WRITTEN PROBLEM> Write out each line exactly as given. Leave the pictures out of your copy.

PROVIDED MATERIAL>
* * * * * * *

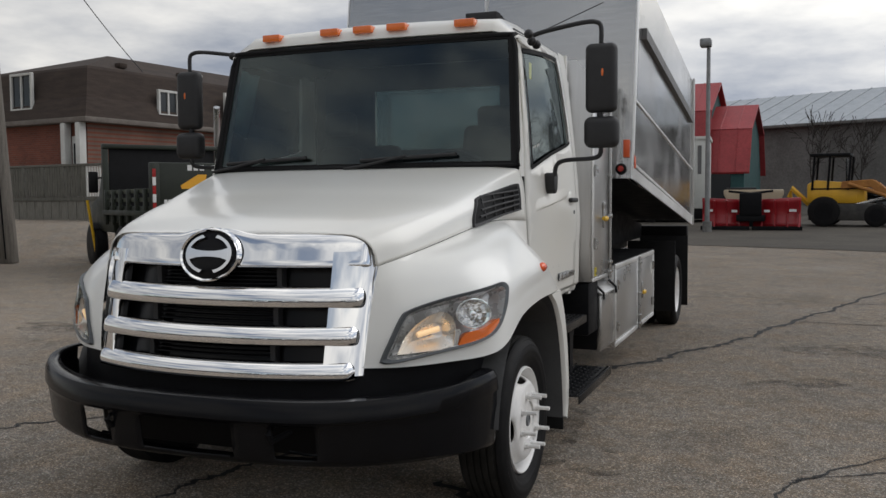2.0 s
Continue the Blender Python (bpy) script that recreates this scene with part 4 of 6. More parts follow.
def build_chassis(truck):
    for s in (1, -1):
        part("frame_rail", Box(s * 0.36, s * 0.44, 0.45, 8.3, 0.62, 0.86, 0.01), BLACK_FRAME, truck, "black steel frame rail")
    # unseen blocks added on the far side to keep light from under the truck
    part("far_light_block", Box(-1.05, -0.55, 3.0, 7.1, 0.28, 0.97, 0.02), BLACK_FRAME, truck)
    part("far_front_light_block", Box(-1.15, -0.80, 1.85, 2.9, 0.22, 0.86, 0.02), BLACK_FRAME, truck)
    part("engine", Box(-0.42, 0.42, 0.75, 1.5, 0.42, 1.25, 0.06, 2), BLACK_FRAME, truck)
    part("cross_member", Box(-0.62, 0.62, 0.42, 0.46, 0.355, 0.62, 0.01), BLACK_FRAME, truck)
    part("radiator", Box(-0.56, 0.56, 0.50, 0.60, 0.48, 1.27, 0.02), BLACK_FRAME, truck)
    # black panels and a box, added to hide and darken the ground underneath
    for sx in (0.50, -0.53):
        part("wheel_well_blocker", Box(sx, sx + 0.03, 0.45, 1.68, 0.37, 0.96, 0.008), BLACK_FRAME, truck)
    part("under_cab_blocker", Box(0.22, 0.62, 1.75, 2.95, 0.27, 0.70, 0.04, 2), BLACK_FRAME, truck)
    part("front_axle", Box(-0.90, 0.90, 1.13, 1.25, 0.30, 0.44, 0.03, 2), BLACK_FRAME, truck)
    part("rear_axle", rod(bmesh.new(), (-0.85, 7.75, 0.40), (0.85, 7.75, 0.40), 0.09, 16), BLACK_FRAME, truck)
    part("gearbox", Box(-0.28, 0.28, 1.6, 2.7, 0.45, 0.95, 0.05, 2), BLACK_FRAME, truck)
    part("under_panel", Box(0.50, 0.56, 1.80, 3.15, 0.22, 0.92, 0.01), BLACK_FRAME, truck)
    part("rear_riser", Box(0.855, 0.870, 2.785, 2.985, 0.56, 0.90, 0.004), BLACK_GLOSS, truck)
    part("under_box", Box(0.80, 1.05, 2.99, 3.290, 0.55, 0.905, 0.01), BLACK_FRAME, truck, "black box under the tall locker")


def build_steps(truck):
    for x0, x1, y0, y1, z in ((0.872, 1.082, 1.866, 2.772, 0.722), (1.005, 1.232, 1.895, 2.832, 0.378)):
        step = part("step", Box(x0, x1, y0, y1, z - 0.006, z, 0.002), STEP_BLACK, truck, "black punched steel cab step")
        part("step_lip", Box(x1 - 0.006, x1 + 0.001, y0, y1, z - 0.045, z + 0.003, 0.002), BLACK_GLOSS, step)
        part("step_back", Box(x0 - 0.004, x0 + 0.003, y0, y1, z - 0.03, z + 0.012, 0.002), BLACK_GLOSS, step)
        studs = bmesh.new()
        rows = [(x1 - 0.020, 0.0377, 0.0)] + [(x1 - 0.020 - 0.033 * (k + 1), 0.0755, 0.0377 * (k % 2)) for k in range(5)]
        for x, pitch, shift in rows:
            y = y0 + 0.02 + shift
            while y < y1 - 0.012:
                lathe(studs, [(z - 0.001, 0.0100), (z + 0.004, 0.0078), (z + 0.0062, 0.0068), (z + 0.0066, 0.0054), (z + 0.005, 0.0044), (z - 0.0005, 0.0040)], (x, y, 0), "Z", 12)
                y += pitch
        bmesh.ops.recalc_face_normals(studs, faces=studs.faces)
        tagged(part("tread_studs", studs, STUD_STEEL, step, "raised punched grip rings worn to bare metal"), kind="stuff")
    part("step_riser", Box(0.845, 0.860, 1.80, 2.80, 0.70, 0.875, 0.004), BLACK_GLOSS, truck, "black panel under the door")
    # hangers: upper and lower brackets
    for y in (2.03, 2.58):
        h = bmesh.new()
        prism(h, [(0.62, 0.72), (1.06, 0.70), (1.075, 0.66), (0.98, 0.62), (0.62, 0.60)], y - 0.012, y + 0.012, "Y")
        part("step_bracket", bevel_all(h, 0.004, 1), BLACK_FRAME, truck)
        h = bmesh.new()
        prism(h, [(y - 0.10, 0.69), (y + 0.12, 0.69), (y + 0.055, 0.60), (y + 0.035, 0.36), (y - 0.035, 0.36), (y - 0.045, 0.60)], 1.012, 1.028, "X")
        part("step_hanger", bevel_all(h, 0.004, 1), BLACK_FRAME, truck)


def latch(parent, x, y, z):
    base = part("latch", Box(x, x + 0.014, y - 0.020, y + 0.020, z - 0.075, z + 0.075, 0.005), STEEL, parent, "steel paddle latch with a yellow grip")
    part("latch_arm", tube(bmesh.new(), [(x + 0.02, y + 0.09, z + 0.0), (x + 0.03, y, z - 0.002), (x + 0.035, y - 0.05, z - 0.006)], 0.009, 8), STEEL, base)
    part("grip", tube(bmesh.new(), [(x + 0.034, y - 0.045, z - 0.005), (x + 0.038, y - 0.10, z - 0.008), (x + 0.036, y - 0.165, z - 0.004)], 0.017, 10, [0.015, 0.019, 0.013]), YELLOW_GRIP, base, "yellow plastic grip")


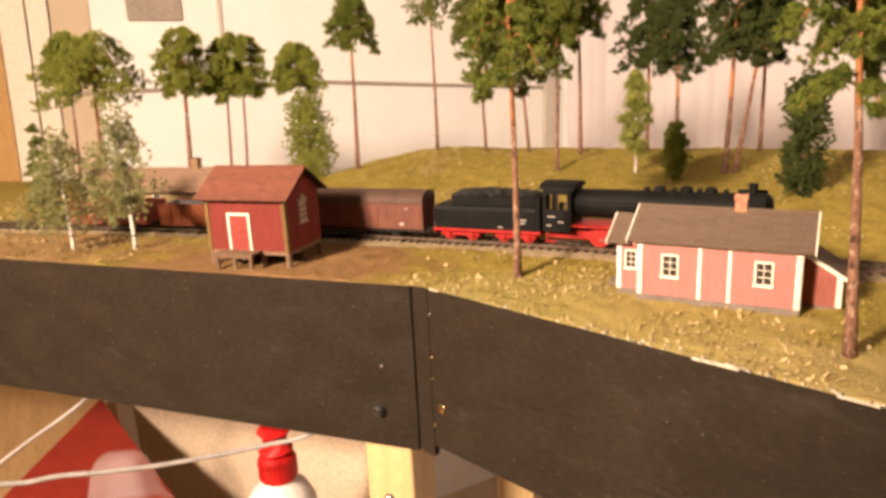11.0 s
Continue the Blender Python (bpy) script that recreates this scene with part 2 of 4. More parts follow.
ROOFRED = mat("red_roof_felt", (0.205, 0.074, 0.046), (0.150, 0.054, 0.035), 0.85, 110, 0.4, 700, vary=0.08)
JOINT = mat("grey_joint_filler", (0.40, 0.34, 0.28), (0.34, 0.29, 0.24), 0.8, 20, 0.1, 200)
PALEJOINT = mat("pale_joint_filler", (0.62, 0.57, 0.50), (0.56, 0.51, 0.45), 0.8, 20, 0.1, 200)
BEIGE = mat("beige_recess_tone", (0.60, 0.49, 0.36), (0.55, 0.45, 0.33), 0.7, 8, 0.0, 14)
OAKDOOR = mat("varnished_door", (0.55, 0.33, 0.13), (0.46, 0.27, 0.10), 0.5, 14, 0.1, 120, stretch=(5, 5, 0.5))
STATIONWALL = mat("ochre_wall_paint", (0.34, 0.25, 0.12), (0.27, 0.20, 0.095), 0.8, 90, 0.25, 500, stretch=(5, 5, 0.5))
PLINTH = mat("grey_plinth", (0.22, 0.18, 0.15), (0.16, 0.13, 0.11), 0.9, 120, 0.4)
BRICK = mat("chimney_brick", (0.55, 0.25, 0.15), (0.44, 0.18, 0.11), 0.9, 300, 0.4, 900, vary=0.2)
TANBRICK = mat("tan_chimney_brick", (0.34, 0.205, 0.115), (0.27, 0.16, 0.09), 0.9, 300, 0.4, 900, vary=0.2)
SOOT = mat("soot_black", (0.03, 0.025, 0.022), (0.05, 0.04, 0.035), 0.9, 300, 0.3)
OCHRE = mat("ochre_corner_board", (0.190, 0.118, 0.038), (0.150, 0.092, 0.032), 0.8, 160, 0.25)
OLDWOOD = mat("weathered_wood", (0.22, 0.135, 0.085), (0.13, 0.08, 0.05), 0.85, 150, 0.4, 600, stretch=(1, 4, 4), vary=0.2)
SHUTTER = mat("whitewashed_shutter", (0.44, 0.38, 0.29), (0.34, 0.29, 0.22), 0.85, 200, 0.2)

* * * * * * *

TASK OUTPUT>
2.0 s
Continue the Blender Python (bpy) script that recreates this scene with part 4 of 6. More parts follow.
def build_chassis(truck):
    for s in (1, -1):
        part("frame_rail", Box(s * 0.36, s * 0.44, 0.45, 8.3, 0.62, 0.86, 0.01), BLACK_FRAME, truck, "black steel frame rail")
    # unseen blocks added on the far side to keep light from under the truck
    part("far_light_block", Box(-1.05, -0.55, 3.0, 7.1, 0.28, 0.97, 0.02), BLACK_FRAME, truck)
    part("far_front_light_block", Box(-1.15, -0.80, 1.85, 2.9, 0.22, 0.86, 0.02), BLACK_FRAME, truck)
    part("engine", Box(-0.42, 0.42, 0.75, 1.5, 0.42, 1.25, 0.06, 2), BLACK_FRAME, truck)
    part("cross_member", Box(-0.62, 0.62, 0.42, 0.46, 0.355, 0.62, 0.01), BLACK_FRAME, truck)
    part("radiator", Box(-0.56, 0.56, 0.50, 0.60, 0.48, 1.27, 0.02), BLACK_FRAME, truck)
    # black panels and a box, added to hide and darken the ground underneath
    for sx in (0.50, -0.53):
        part("wheel_well_blocker", Box(sx, sx + 0.03, 0.45, 1.68, 0.37, 0.96, 0.008), BLACK_FRAME, truck)
    part("under_cab_blocker", Box(0.22, 0.62, 1.75, 2.95, 0.27, 0.70, 0.04, 2), BLACK_FRAME, truck)
    part("front_axle", Box(-0.90, 0.90, 1.13, 1.25, 0.30, 0.44, 0.03, 2), BLACK_FRAME, truck)
    part("rear_axle", rod(bmesh.new(), (-0.85, 7.75, 0.40), (0.85, 7.75, 0.40), 0.09, 16), BLACK_FRAME, truck)
    part("gearbox", Box(-0.28, 0.28, 1.6, 2.7, 0.45, 0.95, 0.05, 2), BLACK_FRAME, truck)
    part("under_panel", Box(0.50, 0.56, 1.80, 3.15, 0.22, 0.92, 0.01), BLACK_FRAME, truck)
    part("rear_riser", Box(0.855, 0.870, 2.785, 2.985, 0.56, 0.90, 0.004), BLACK_GLOSS, truck)
    part("under_box", Box(0.80, 1.05, 2.99, 3.290, 0.55, 0.905, 0.01), BLACK_FRAME, truck, "black box under the tall locker")


def build_steps(truck):
    for x0, x1, y0, y1, z in ((0.872, 1.082, 1.866, 2.772, 0.722), (1.005, 1.232, 1.895, 2.832, 0.378)):
        step = part("step", Box(x0, x1, y0, y1, z - 0.006, z, 0.002), STEP_BLACK, truck, "black punched steel cab step")
        part("step_lip", Box(x1 - 0.006, x1 + 0.001, y0, y1, z - 0.045, z + 0.003, 0.002), BLACK_GLOSS, step)
        part("step_back", Box(x0 - 0.004, x0 + 0.003, y0, y1, z - 0.03, z + 0.012, 0.002), BLACK_GLOSS, step)
        studs = bmesh.new()
        rows = [(x1 - 0.020, 0.0377, 0.0)] + [(x1 - 0.020 - 0.033 * (k + 1), 0.0755, 0.0377 * (k % 2)) for k in range(5)]
        for x, pitch, shift in rows:
            y = y0 + 0.02 + shift
            while y < y1 - 0.012:
                lathe(studs, [(z - 0.001, 0.0100), (z + 0.004, 0.0078), (z + 0.0062, 0.0068), (z + 0.0066, 0.0054), (z + 0.005, 0.0044), (z - 0.0005, 0.0040)], (x, y, 0), "Z", 12)
                y += pitch
        bmesh.ops.recalc_face_normals(studs, faces=studs.faces)
        tagged(part("tread_studs", studs, STUD_STEEL, step, "raised punched grip rings worn to bare metal"), kind="stuff")
    part("step_riser", Box(0.845, 0.860, 1.80, 2.80, 0.70, 0.875, 0.004), BLACK_GLOSS, truck, "black panel under the door")
    # hangers: upper and lower brackets
    for y in (2.03, 2.58):
        h = bmesh.new()
        prism(h, [(0.62, 0.72), (1.06, 0.70), (1.075, 0.66), (0.98, 0.62), (0.62, 0.60)], y - 0.012, y + 0.012, "Y")
        part("step_bracket", bevel_all(h, 0.004, 1), BLACK_FRAME, truck)
        h = bmesh.new()
        prism(h, [(y - 0.10, 0.69), (y + 0.12, 0.69), (y + 0.055, 0.60), (y + 0.035, 0.36), (y - 0.035, 0.36), (y - 0.045, 0.60)], 1.012, 1.028, "X")
        part("step_hanger", bevel_all(h, 0.004, 1), BLACK_FRAME, truck)


def latch(parent, x, y, z):
    base = part("latch", Box(x, x + 0.014, y - 0.020, y + 0.020, z - 0.075, z + 0.075, 0.005), STEEL, parent, "steel paddle latch with a yellow grip")
    part("latch_arm", tube(bmesh.new(), [(x + 0.02, y + 0.09, z + 0.0), (x + 0.03, y, z - 0.002), (x + 0.035, y - 0.05, z - 0.006)], 0.009, 8), STEEL, base)
    part("grip", tube(bmesh.new(), [(x + 0.034, y - 0.045, z - 0.005), (x + 0.038, y - 0.10, z - 0.008), (x + 0.036, y - 0.165, z - 0.004)], 0.017, 10, [0.015, 0.019, 0.013]), YELLOW_GRIP, base, "yellow plastic grip")


11.0 s
Continue the Blender Python (bpy) script that recreates this scene with part 2 of 4. More parts follow.
ROOFRED = mat("red_roof_felt", (0.205, 0.074, 0.046), (0.150, 0.054, 0.035), 0.85, 110, 0.4, 700, vary=0.08)
JOINT = mat("grey_joint_filler", (0.40, 0.34, 0.28), (0.34, 0.29, 0.24), 0.8, 20, 0.1, 200)
PALEJOINT = mat("pale_joint_filler", (0.62, 0.57, 0.50), (0.56, 0.51, 0.45), 0.8, 20, 0.1, 200)
BEIGE = mat("beige_recess_tone", (0.60, 0.49, 0.36), (0.55, 0.45, 0.33), 0.7, 8, 0.0, 14)
OAKDOOR = mat("varnished_door", (0.55, 0.33, 0.13), (0.46, 0.27, 0.10), 0.5, 14, 0.1, 120, stretch=(5, 5, 0.5))
STATIONWALL = mat("ochre_wall_paint", (0.34, 0.25, 0.12), (0.27, 0.20, 0.095), 0.8, 90, 0.25, 500, stretch=(5, 5, 0.5))
PLINTH = mat("grey_plinth", (0.22, 0.18, 0.15), (0.16, 0.13, 0.11), 0.9, 120, 0.4)
BRICK = mat("chimney_brick", (0.55, 0.25, 0.15), (0.44, 0.18, 0.11), 0.9, 300, 0.4, 900, vary=0.2)
TANBRICK = mat("tan_chimney_brick", (0.34, 0.205, 0.115), (0.27, 0.16, 0.09), 0.9, 300, 0.4, 900, vary=0.2)
SOOT = mat("soot_black", (0.03, 0.025, 0.022), (0.05, 0.04, 0.035), 0.9, 300, 0.3)
OCHRE = mat("ochre_corner_board", (0.190, 0.118, 0.038), (0.150, 0.092, 0.032), 0.8, 160, 0.25)
OLDWOOD = mat("weathered_wood", (0.22, 0.135, 0.085), (0.13, 0.08, 0.05), 0.85, 150, 0.4, 600, stretch=(1, 4, 4), vary=0.2)
SHUTTER = mat("whitewashed_shutter", (0.44, 0.38, 0.29), (0.34, 0.29, 0.22), 0.85, 200, 0.2)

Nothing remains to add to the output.